The #Titans have released RB DeMarco Murray. They are going with Derrick Henry as their lead back
— Ian Rapoport (@RapSheet) March 8, 2018
Then just a week later, the Titans sent shockwaves throughout the fantasy football community when they signed arguably the best all-around running back on the open market, Dion Lewis. From a real-life football perspective, Lewis is the perfect rusher for new offensive coordinator Matt LeFleur’s offense — which is predicated on merging the running and passing game. But from a fantasy standpoint, it potentially destroyed the value of two players who could’ve flourish as standalone RB1s.
At this week’s NFL owners meetings, newly hired head coach Mike Vrabel answered a couple of questions regarding his new backfield.
“In my mind, we’ve got a big running back. We’ve got a big first- and second-down back,” Vrabel said of Henry. “Dion provides a different body type, a different playing style. So how the two will complement each other, I’m not really sure. But I know that one’s got a certain skill set and another body type and one is a little smaller, probably a little quicker, and has a different running style.
“One guy may get 20 carries one week because of the defense we’re facing, and one guy may get 25 carries, whatever it may be,” Vrabel said. “But I think Derrick is a young player that we are excited to give the opportunity to, just like when you watch the Kansas City game.”
That loud thud you just heard was The Wolf fainting after realizing the player he once described as ‘The Next David Johnson,’ will in fact, never get a crack as a three-down back in Tennessee. Wolf had Henry ranked as high as RB8 in his rankings, then the addition of Lewis plummeted the former Alabama back all the way down to his RB21 — one spot behind Lewis.
When looking at the coaches who Vrabel played and coached under, the acquisition of Lewis makes total sense. Bill Belichick has always deployed a shifty pass-catching back (Kevin Faulk, Danny Woodhead, James White, etc.) to compliment a power back and until Carlos Hyde’s senior season at Ohio State (2013), Urban Meyer had NEVER produced a 1,000-yard rusher at the running back position. Instead, he opted to utilize a power runner and a quick H-back to attack the defense from every angle. This committee is something that will generate wins for the Titans, but give headaches to fantasy owners.
So now that we’ve grieved together, let’s talk about the actual fantasy outlook for these two running backs.
As noted above, new offensive coordinator Matt LeFleur moved from Los Angeles to the Titans so he could be the main play caller. Although he was heavily involved in game planning and whatnot with the Rams, head coach Sean McVay was the actual play caller for their juggernaut of an offense. LeFleur, one of the top up-and-coming offensive minds of the league, told the media before last season that he wanted to “have a strong marriage with our running game and passing game,” meaning Todd Gurley would be on the field for all three downs.

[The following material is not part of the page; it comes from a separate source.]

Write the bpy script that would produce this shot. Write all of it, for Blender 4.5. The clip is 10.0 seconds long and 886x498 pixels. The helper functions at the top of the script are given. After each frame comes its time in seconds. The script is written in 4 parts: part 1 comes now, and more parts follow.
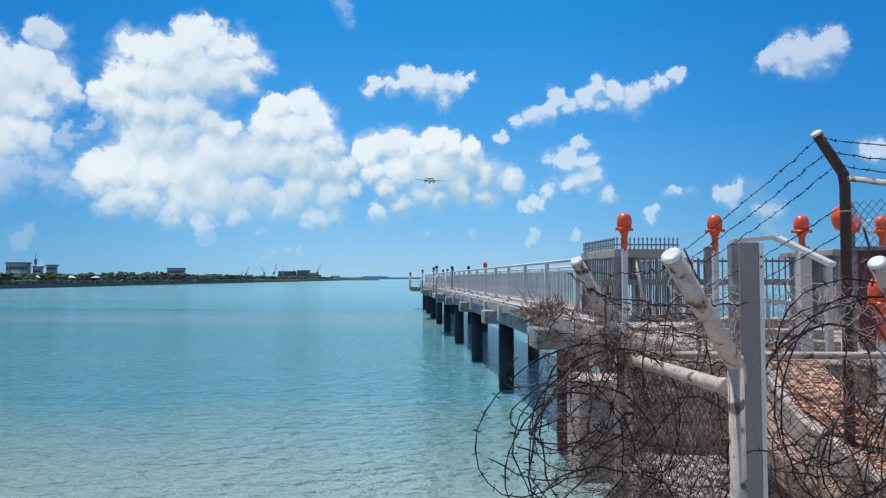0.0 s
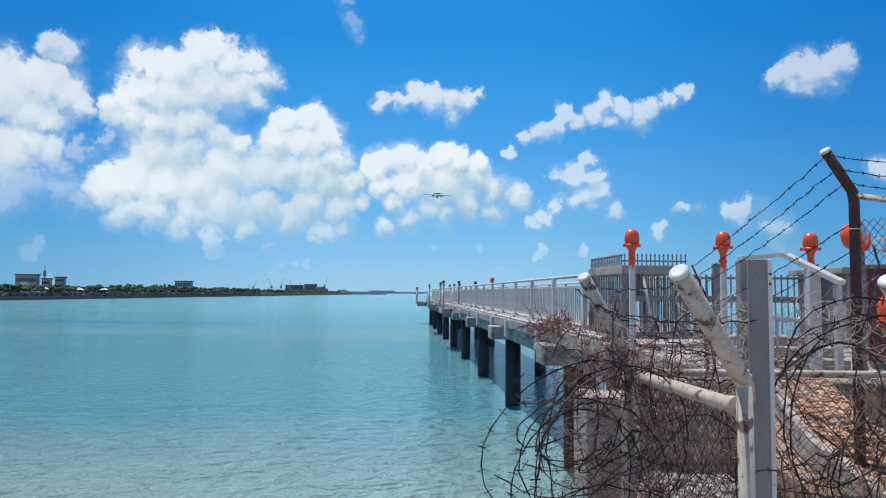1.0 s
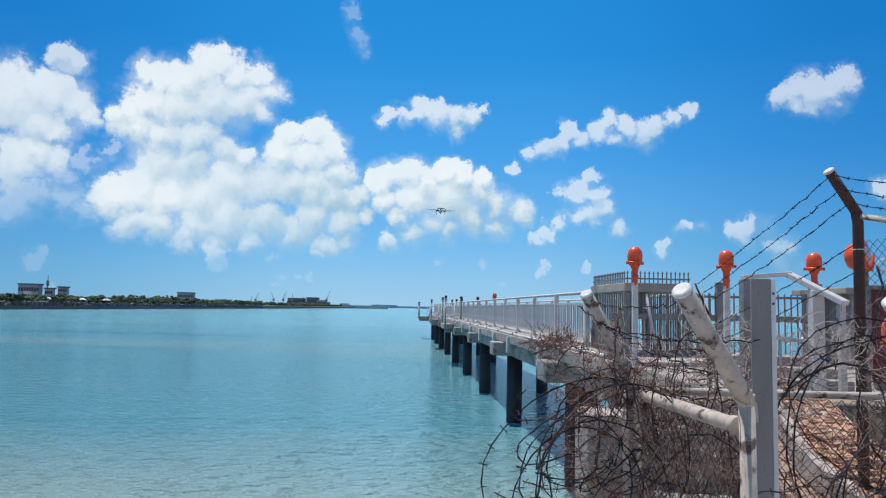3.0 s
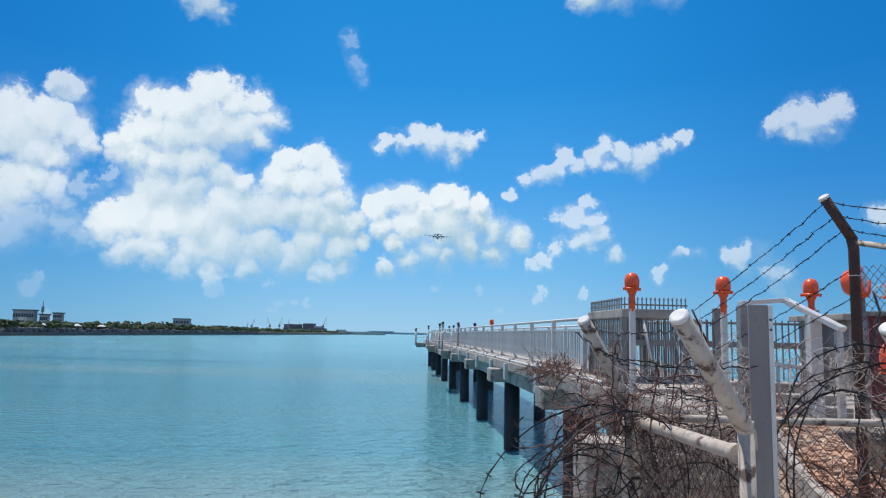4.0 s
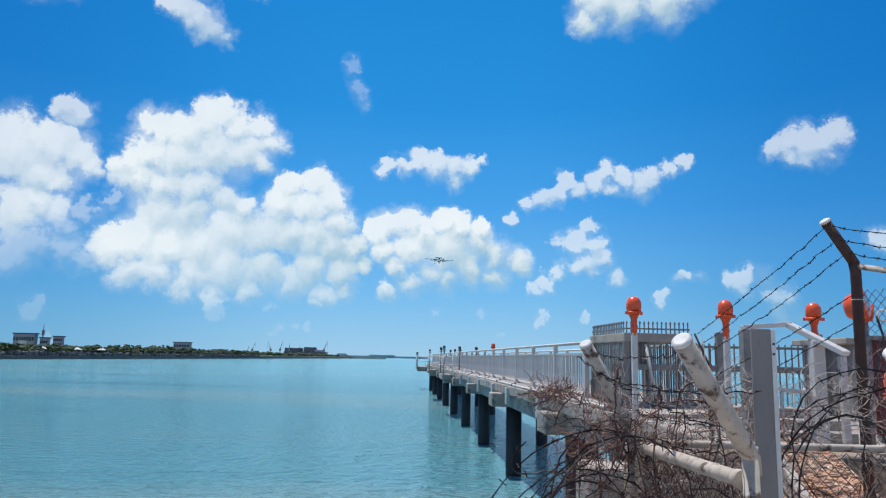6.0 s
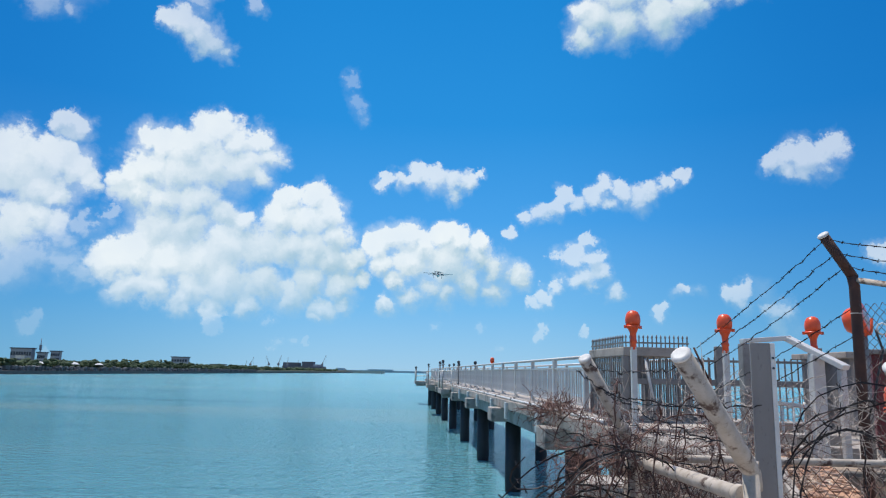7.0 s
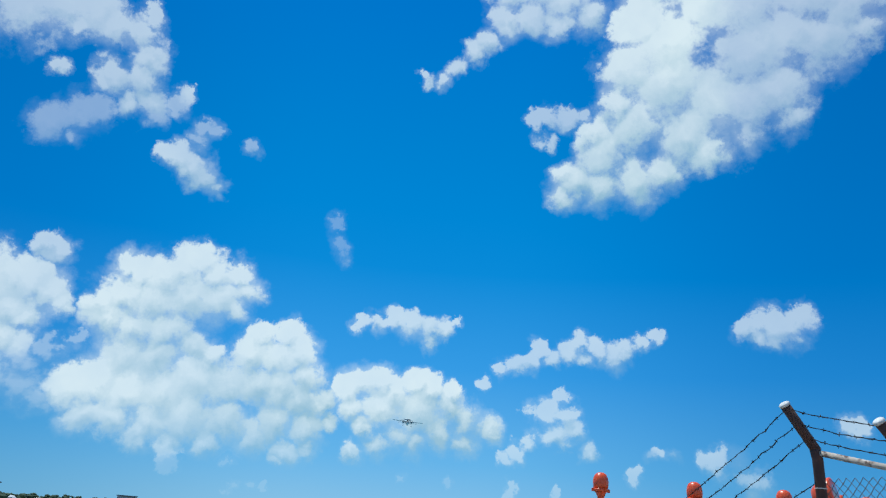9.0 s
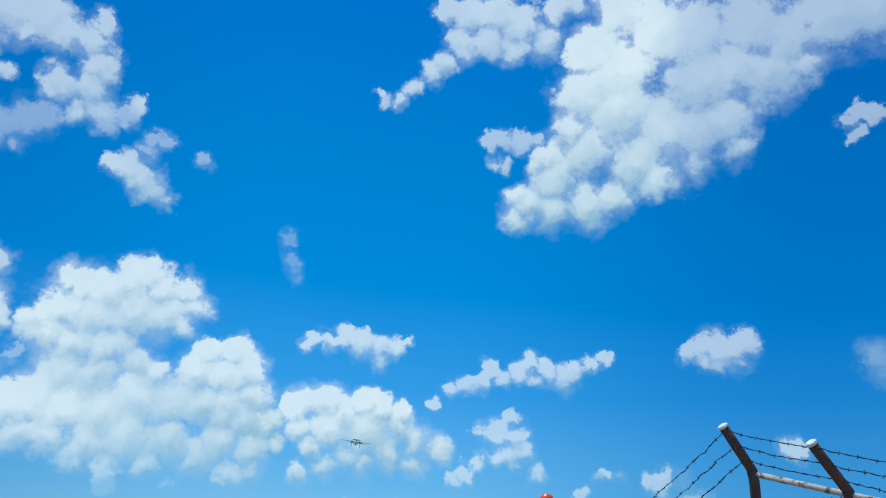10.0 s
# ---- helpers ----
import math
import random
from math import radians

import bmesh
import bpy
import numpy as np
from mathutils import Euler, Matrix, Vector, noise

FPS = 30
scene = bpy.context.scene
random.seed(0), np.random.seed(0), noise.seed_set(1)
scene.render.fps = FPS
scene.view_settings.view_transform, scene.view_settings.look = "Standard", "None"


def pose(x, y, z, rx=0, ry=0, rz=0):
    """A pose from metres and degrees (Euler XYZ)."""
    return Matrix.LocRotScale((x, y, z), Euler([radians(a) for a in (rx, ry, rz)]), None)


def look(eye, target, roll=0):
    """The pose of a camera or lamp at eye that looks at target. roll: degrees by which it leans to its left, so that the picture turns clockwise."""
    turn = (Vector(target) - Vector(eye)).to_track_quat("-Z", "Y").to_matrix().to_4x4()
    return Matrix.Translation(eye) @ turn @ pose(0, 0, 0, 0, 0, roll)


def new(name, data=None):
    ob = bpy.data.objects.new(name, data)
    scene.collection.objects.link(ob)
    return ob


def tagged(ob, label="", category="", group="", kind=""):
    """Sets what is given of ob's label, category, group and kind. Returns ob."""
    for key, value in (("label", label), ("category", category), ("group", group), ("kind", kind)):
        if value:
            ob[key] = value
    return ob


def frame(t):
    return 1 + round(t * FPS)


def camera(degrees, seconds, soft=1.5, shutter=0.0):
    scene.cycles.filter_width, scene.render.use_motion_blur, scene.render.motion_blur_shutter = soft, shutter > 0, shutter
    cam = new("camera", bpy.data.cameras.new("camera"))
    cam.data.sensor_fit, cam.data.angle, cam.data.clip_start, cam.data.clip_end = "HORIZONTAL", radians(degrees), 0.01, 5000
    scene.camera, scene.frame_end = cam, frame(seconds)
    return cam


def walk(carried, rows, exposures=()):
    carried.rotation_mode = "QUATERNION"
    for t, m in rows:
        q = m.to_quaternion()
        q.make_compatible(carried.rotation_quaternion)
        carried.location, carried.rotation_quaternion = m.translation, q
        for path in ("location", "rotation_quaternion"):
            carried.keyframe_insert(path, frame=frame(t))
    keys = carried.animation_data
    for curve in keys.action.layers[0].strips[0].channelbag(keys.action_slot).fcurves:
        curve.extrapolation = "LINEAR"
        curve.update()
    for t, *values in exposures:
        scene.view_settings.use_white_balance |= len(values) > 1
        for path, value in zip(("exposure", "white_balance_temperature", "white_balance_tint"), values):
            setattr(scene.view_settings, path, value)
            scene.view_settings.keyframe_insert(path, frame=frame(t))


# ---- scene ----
def aim(yaw, pitch, roll, eye=(0.0, 0.0, 3.4)):
    """A camera pose at eye; yaw to the left from +y, pitch up, roll as in look()."""
    a, b = radians(yaw), radians(pitch)
    way = Vector((-math.sin(a) * math.cos(b), math.cos(a) * math.cos(b), math.sin(b)))
    return look(eye, Vector(eye) + way, roll)


cam = camera(64.0, 10.0, soft=1.2)
walk(cam, [
    (0.0, aim(0.00, 2.33, 0.00)),
    (0.5, aim(-0.21, 3.16, 0.07)),
    (1.0, aim(0.58, 3.53, 0.45)),
    (1.5, aim(0.44, 4.18, 0.74)),
    (2.0, aim(0.92, 4.00, 1.11)),
    (2.5, aim(1.04, 4.00, 1.15)),
    (3.8, aim(0.41, 6.67, 1.41)),
    (4.0, aim(0.63, 6.84, 1.24)),
    (4.5, aim(0.71, 7.10, 1.62)),
    (5.0, aim(1.53, 6.73, 1.01)),
    (5.5, aim(1.48, 6.94, 1.40)),
    (5.7, aim(0.88, 7.91, 1.39)),
    (7.0, aim(0.71, 9.88, 1.25)),
    (7.5, aim(0.54, 13.93, 1.77)),
    (8.0, aim(-0.59, 16.49, 2.68)),
    (8.5, aim(-0.71, 20.99, 4.24, (0.03, 0.0, 3.4))),
    (9.0, aim(-0.61, 21.73, 4.61, (0.075, 0.0, 3.4))),
    (9.5, aim(-1.38, 23.55, 4.67, (0.10, 0.0, 3.4))),
    (10.0, aim(-4.56, 23.57, 4.31, (0.10, 0.0, 3.4))),
], exposures=[(0.0, 0.0, 6500, 10), (7.0, 0.0, 6500, 10), (7.6, -0.15, 6400, 9), (8.5, -0.18, 6100, 6), (9.2, -0.17, 5850, 1), (10.0, -0.17, 5800, 1)])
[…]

The defense could no longer “tee off” on the running back if he were only on the field for rushing downs, so it would keep the defense off-balance when Gurley remained in the game on passing downs.
Even though Henry has the ability to catch the ball out of the backfield, we’ve yet to see it consistently throughout his time at Alabama and in Tennessee. On the other hand, Lewis is the one who possesses the ability to merge both the pass and run game together — which is why The Wolf has him ranked one spot ahead of Henry. Since the Patriots had James White, Lewis was never peppered with targets, but when the game plan was scripted for Lewis in the pass game, he always came through. Don’t be fooled by his stature, Dion Lewis is a legitimate three-down back in this league.

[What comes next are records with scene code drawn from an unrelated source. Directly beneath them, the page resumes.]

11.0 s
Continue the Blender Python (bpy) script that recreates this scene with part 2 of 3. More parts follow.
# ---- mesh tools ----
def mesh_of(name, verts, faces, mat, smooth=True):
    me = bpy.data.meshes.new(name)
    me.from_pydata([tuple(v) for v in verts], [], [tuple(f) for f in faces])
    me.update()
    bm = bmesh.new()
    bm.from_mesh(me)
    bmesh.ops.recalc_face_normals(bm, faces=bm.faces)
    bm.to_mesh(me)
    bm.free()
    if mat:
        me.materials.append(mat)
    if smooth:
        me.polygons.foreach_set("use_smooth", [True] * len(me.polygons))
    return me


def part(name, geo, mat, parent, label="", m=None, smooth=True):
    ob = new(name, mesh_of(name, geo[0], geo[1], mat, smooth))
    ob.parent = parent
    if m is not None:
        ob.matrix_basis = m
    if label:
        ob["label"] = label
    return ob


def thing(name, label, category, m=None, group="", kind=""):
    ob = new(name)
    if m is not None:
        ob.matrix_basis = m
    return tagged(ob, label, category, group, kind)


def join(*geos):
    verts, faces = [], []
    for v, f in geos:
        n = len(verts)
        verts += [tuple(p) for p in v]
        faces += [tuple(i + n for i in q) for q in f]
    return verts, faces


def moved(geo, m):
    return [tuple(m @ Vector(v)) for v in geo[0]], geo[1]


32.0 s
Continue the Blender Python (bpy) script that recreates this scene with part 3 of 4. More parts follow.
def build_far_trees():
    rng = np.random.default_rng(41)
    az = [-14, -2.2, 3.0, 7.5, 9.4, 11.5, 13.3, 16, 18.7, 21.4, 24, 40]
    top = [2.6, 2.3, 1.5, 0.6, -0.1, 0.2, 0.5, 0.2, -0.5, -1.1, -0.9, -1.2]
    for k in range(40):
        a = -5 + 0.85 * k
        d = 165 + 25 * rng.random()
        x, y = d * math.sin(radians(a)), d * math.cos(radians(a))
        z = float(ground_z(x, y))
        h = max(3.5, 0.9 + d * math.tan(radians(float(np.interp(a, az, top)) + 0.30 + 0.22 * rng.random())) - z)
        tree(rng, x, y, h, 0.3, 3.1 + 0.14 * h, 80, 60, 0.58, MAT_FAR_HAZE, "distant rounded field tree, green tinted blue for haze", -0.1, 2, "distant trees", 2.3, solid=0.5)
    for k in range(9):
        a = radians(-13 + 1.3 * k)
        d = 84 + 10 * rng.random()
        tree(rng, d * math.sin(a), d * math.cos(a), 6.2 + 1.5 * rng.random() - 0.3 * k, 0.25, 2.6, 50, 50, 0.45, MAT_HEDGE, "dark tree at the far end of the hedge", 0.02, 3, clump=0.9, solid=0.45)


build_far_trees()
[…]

So not only did the addition of Lewis likely take away receptions from Henry, but there’s a chance Lewis wins the job outright. If we’re going by LeFleur’s words from last season, it sounded like he wants the same back on the field for all three downs to keep the defense from knowing the play call. If Henry is primarily in on rushing downs, then exits the game for Lewis, it’s likely going to be a passing play.
Were we fooled by Henry’s elite collegiate career and his obscene NFL combine that was the mirror image of Von Miller’s performance? Not only did the prior coaching staff choose the glass object that is DeMarco Murray over Henry, but now the new staff went out and added the versatile Lewis to fit into LeFleur’s offense. The more I think of it, Henry may be pigeon-holed into short yardage and goal line duties — barring an injury to Lewis.

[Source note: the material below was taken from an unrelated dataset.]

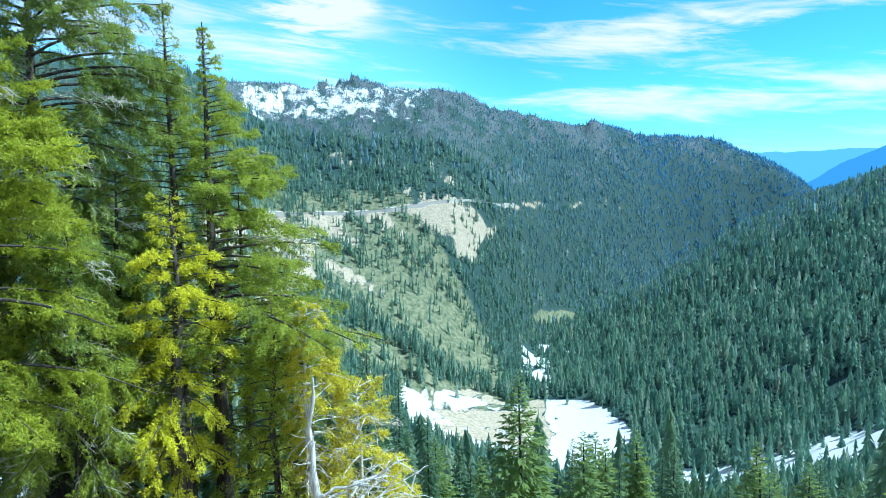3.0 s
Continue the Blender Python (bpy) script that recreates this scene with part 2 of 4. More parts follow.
def mesh_from(name, verts, faces, mat, smooth=False, **attributes):
    """A mesh object from arrays of corners and of faces with equal sides."""
    verts, faces = np.asarray(verts, dtype=np.float32), np.asarray(faces, dtype=np.int32)
    me = bpy.data.meshes.new(name)
    sides = faces.shape[1]
    me.vertices.add(len(verts))
    me.vertices.foreach_set("co", verts.ravel())
    me.loops.add(faces.size)
    me.loops.foreach_set("vertex_index", faces.ravel())
    me.polygons.add(len(faces))
    me.polygons.foreach_set("loop_start", np.arange(0, faces.size, sides, dtype=np.int32))
    me.polygons.foreach_set("use_smooth", np.full(len(faces), smooth))
    for key, values in attributes.items():
        me.attributes.new(key, "FLOAT", "POINT").data.foreach_set("value", np.asarray(values, dtype=np.float32).ravel())
    me.materials.append(mat)
    me.update(calc_edges=True)
    return new(name, me)


def part_from(name, verts, faces, mat, parent, label="", smooth=False):
    ob = mesh_from(name, verts, faces, mat, smooth)
    ob.parent = parent
    return tagged(ob, label)


def part(name, bm, mat, parent=None, label="", smooth=False):
    me = bpy.data.meshes.new(name)
    for f in bm.faces:
        f.smooth = smooth
    bm.to_mesh(me)
    bm.free()
    me.materials.append(mat)
    ob = new(name, me)
    ob.parent = parent
    return tagged(ob, label)


# ---- landform: crest, valley and bench lines as bearing, distance, rise seen from the overlook ----
SKYLINE = [(-65, 600, 17), (-33, 500, 15.2), (-25, 520, 14.8), (-19.4, 480, 13.2), (-17, 500, 11), (-11, 600, 8.7), (-2, 1000, 8.7), (5, 1600, 8.8), (13.1, 2400, 6.7), (18.3, 2440, 7.1),
           (20.9, 2450, 7.3), (25.7, 2550, 6.6), (29.7, 2650, 6.5), (31.5, 2700, 5.3), (35.1, 2850, 4.3), (38.6, 3000, 3.45), (41.2, 3080, 3.1), (44, 3300, 2.1), (48.3, 3650, 1.7), (49.5, 3750, 1.5), (51.6, 3900, 0.4), (53.4, 4000, -0.2), (55.2, 4150, -1.4), (57, 4300, -2.8)]
BEHIND_SKYLINE = [(-65, 900, 14), (-25, 800, 12), (-11, 1000, 7), (5, 2400, 5), (20, 3500, 2), (36, 3900, 0.5), (48, 4500, 0), (52, 4700, -2.5), (57, 4850, -4)]
HILL_ROAD = [(-65, 130, -2), (-40, 128, -4.2), (-25, 130, -4.45), (-17, 138, -4.7)]
HILL_ROAD_INNER = [(-65, 140, -2), (-40, 139, -4.1), (-25, 141, -4.35), (-17, 150, -4.6)]
HILL_CLIFF = [(-65, 240, 8), (-33, 240, 4.5), (-25, 245, 4.3), (-18, 260, 3.5), (-11, 300, 0), (-2, 500, -3), (5, 1000, 2)]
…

Summary — Target Dion Lewis in the Titans backfield
All in all, Henry went from a legit RB1 who would have warranted a late-first, early-second round pick, to a player who’s currently ranked among the likes of Kenyan Drake, Carlos Hyde, Alex Collins and Rex Burkhead. Sure, things will likely change once training camp rolls around and we get a better idea of how the backs will be used, but it’s extremely difficult to be optimistic about Henry right now. The former Crimson Tide bruiser may be in-line for a double-digit touchdown season, yet the chances of him fulfilling our lofty fantasy dreams are slim. Lewis carries the better fantasy outlook of the two right now and frankly, it might not be debatable.